Nous ne parlons pas d'une expérience académique ou d'un prototype destiné à rester confiné dans un laboratoire universitaire. Nous parlons d'une entité numérique qui, selon ce que rapporte Deadline, reçoit déjà des propositions de plusieurs agences de représentation. Tout a été révélé lors du Zurich Summit fin septembre 2025, où la créatrice de Tilly, Eline Van der Velden, a présenté son nouveau projet au monde du divertissement.

L'actrice qui ne vieillit jamais

Van der Velden n'est pas vraiment une novice dans le secteur. Actrice, comédienne et technologue, elle a fondé Particle6, une société de production d'IA basée à Londres, et de là est née Xicoia, un studio de talents d'IA qui se définit comme "le premier au monde en son genre". Tilly Norwood est la première création de ce nouveau studio, conçue non pas comme un simple personnage numérique mais comme une véritable "actrice" disponible pour des productions cinématographiques, des séries télévisées, des podcasts, des contenus pour TikTok et YouTube, des campagnes publicitaires et même des jeux vidéo.

La vision de Van der Velden est limpide et, il faut l'admettre, ne cache pas ses ambitions. Comme elle l'a déclaré lors du lancement de Xicoia : "Nous pensons que la prochaine génération d'icônes culturelles sera synthétique : des stars qui ne se fatiguent jamais, ne vieillissent jamais et peuvent interagir avec leurs fans". Un manifeste programmatique qui sonne comme la promesse d'un producteur de cinéma de l'âge d'or d'Hollywood, si ce n'est que nous parlons de quelque chose qui rappelle plus la réplicante Rachel de Blade Runner que la Marilyn Monroe de l'époque des studios. À la différence que Rachel, au moins, se croyait humaine.

La présentation au Zurich Summit n'était pas un hasard. Pendant le panel, Van der Velden était accompagnée de Verena Puhm, responsable du nouveau Studio Dream Lab LA de Luma AI, et toutes deux ont suggéré que les studios d'Hollywood "adoptent silencieusement" des projets liés à l'intelligence artificielle. Ce "silencieusement" est un adverbe qui pèse lourd, compte tenu du contexte dans lequel nous nous trouvons.

La tempête après le calme

La réaction d'Hollywood ne s'est pas fait attendre, et elle a été tout sauf silencieuse. Lorsque Deadline a rapporté la nouvelle de l'intérêt des agences de talents pour Tilly Norwood, plusieurs acteurs ont exprimé leur mécontentement sur les réseaux sociaux. Melissa Barrera, qui n'est pas connue pour mâcher ses mots lorsqu'il s'agit de questions qui la touchent personnellement, a écrit dans ses stories Instagram : "J'espère que tous les acteurs représentés par l'agence qui fera ça la quitteront immédiatement", qualifiant la situation de "dégoûtante".

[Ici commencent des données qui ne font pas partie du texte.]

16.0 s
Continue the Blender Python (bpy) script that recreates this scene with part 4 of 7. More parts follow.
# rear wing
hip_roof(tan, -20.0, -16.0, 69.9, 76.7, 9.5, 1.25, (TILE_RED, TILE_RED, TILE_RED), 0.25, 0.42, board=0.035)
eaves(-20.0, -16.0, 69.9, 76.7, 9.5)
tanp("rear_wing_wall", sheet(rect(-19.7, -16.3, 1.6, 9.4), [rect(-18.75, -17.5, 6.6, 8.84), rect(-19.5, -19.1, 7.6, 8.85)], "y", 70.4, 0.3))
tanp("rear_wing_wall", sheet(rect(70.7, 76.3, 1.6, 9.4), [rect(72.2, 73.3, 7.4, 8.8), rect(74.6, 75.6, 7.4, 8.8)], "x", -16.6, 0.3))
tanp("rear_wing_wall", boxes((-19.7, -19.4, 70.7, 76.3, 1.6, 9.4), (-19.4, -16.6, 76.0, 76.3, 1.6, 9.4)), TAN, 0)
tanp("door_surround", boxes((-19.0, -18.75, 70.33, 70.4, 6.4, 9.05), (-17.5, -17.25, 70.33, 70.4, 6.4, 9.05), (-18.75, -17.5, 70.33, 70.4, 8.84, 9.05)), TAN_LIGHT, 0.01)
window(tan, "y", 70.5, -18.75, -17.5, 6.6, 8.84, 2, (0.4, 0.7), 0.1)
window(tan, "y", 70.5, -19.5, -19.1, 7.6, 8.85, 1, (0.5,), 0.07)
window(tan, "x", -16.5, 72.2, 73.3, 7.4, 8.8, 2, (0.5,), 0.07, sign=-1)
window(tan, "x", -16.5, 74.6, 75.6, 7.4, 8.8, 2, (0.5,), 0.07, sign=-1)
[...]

Lukas Gage a opté pour l'ironie cinglante, en commentant : "C'était un cauchemar de travailler avec elle ! Elle n'arrivait pas à trouver sa place et était toujours en retard !". D'autres acteurs ont suivi avec des blagues similaires, comme Odessa A'zion qui a écrit : "Elle m'a jeté du café au visage !!!", tandis que Trace Lysette a ajouté : "Elle m'a doublée dans la file d'attente pour le déjeuner un jour et n'a même pas dit pardon". L'humour noir comme mécanisme de défense, une stratégie aussi vieille que le théâtre grec, mais qui dans ce cas cache à peine l'inquiétude réelle.

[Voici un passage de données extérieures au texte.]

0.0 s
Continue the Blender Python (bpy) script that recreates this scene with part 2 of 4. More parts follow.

Kiersey Clemons a été encore plus directe, demandant que les noms des agences intéressées par Tilly soient rendus publics, tandis que Nicholas Alexander Chavez a simplement commenté : "Ce n'est pas vraiment une actrice". Toni Collette s'est également exprimée, partageant des émojis hurlants à la nouvelle. Ralph Ineson, connu pour son rôle de Galactus dans le MCU, n'a pas mâché ses mots dans un commentaire bien plus explicite.

Face à ces réactions, Van der Velden a publié une déclaration officielle pour tenter de calmer le jeu : "Pour ceux qui ont exprimé leur colère face à la création de mon personnage d'IA, Tilly Norwood, elle n'est pas un substitut à un être humain, mais une œuvre créative – une œuvre d'art. Comme de nombreuses formes d'art avant elle, elle stimule la conversation, et cela en soi montre le pouvoir de la créativité". Elle a ensuite ajouté qu'elle voit l'IA "non pas comme un remplacement des personnes, mais comme un nouvel outil – un nouveau pinceau. Tout comme l'animation, les marionnettes ou la CGI ont ouvert de nouvelles possibilités sans rien enlever au jeu d'acteur en direct, l'IA offre une autre façon d'imaginer et de construire des histoires".

La comparaison est intéressante mais, il faut le dire, pas tout à fait pertinente. L'animation n'a jamais prétendu remplacer les acteurs en chair et en os dans les productions en prise de vues réelles, les marionnettes ont toujours été reconnues comme une forme d'art distincte, et la CGI, aussi invasive soit-elle, a été historiquement utilisée pour créer des personnages ou des éléments impossibles à réaliser physiquement, pas pour remplacer des acteurs humains dans des rôles humains. Tilly Norwood, en revanche, est explicitement présentée comme une actrice disponible pour auditionner pour des rôles qui reviendraient traditionnellement à des êtres humains.

Le fantôme de la grève

Pour bien comprendre pourquoi la réaction a été si viscérale, il faut regarder le passé récent. La grève de la SAG-AFTRA de 2023, qui a duré 118 jours, a été la plus longue de l'histoire du syndicat des acteurs américains. L'un des points centraux du conflit concernait précisément l'utilisation de l'intelligence artificielle et des répliques numériques. Les acteurs demandaient des protections concrètes contre la possibilité que les studios puissent les scanner, créer des répliques numériques de leurs traits et les utiliser ensuite à l'infini sans compensation ni consentement supplémentaires.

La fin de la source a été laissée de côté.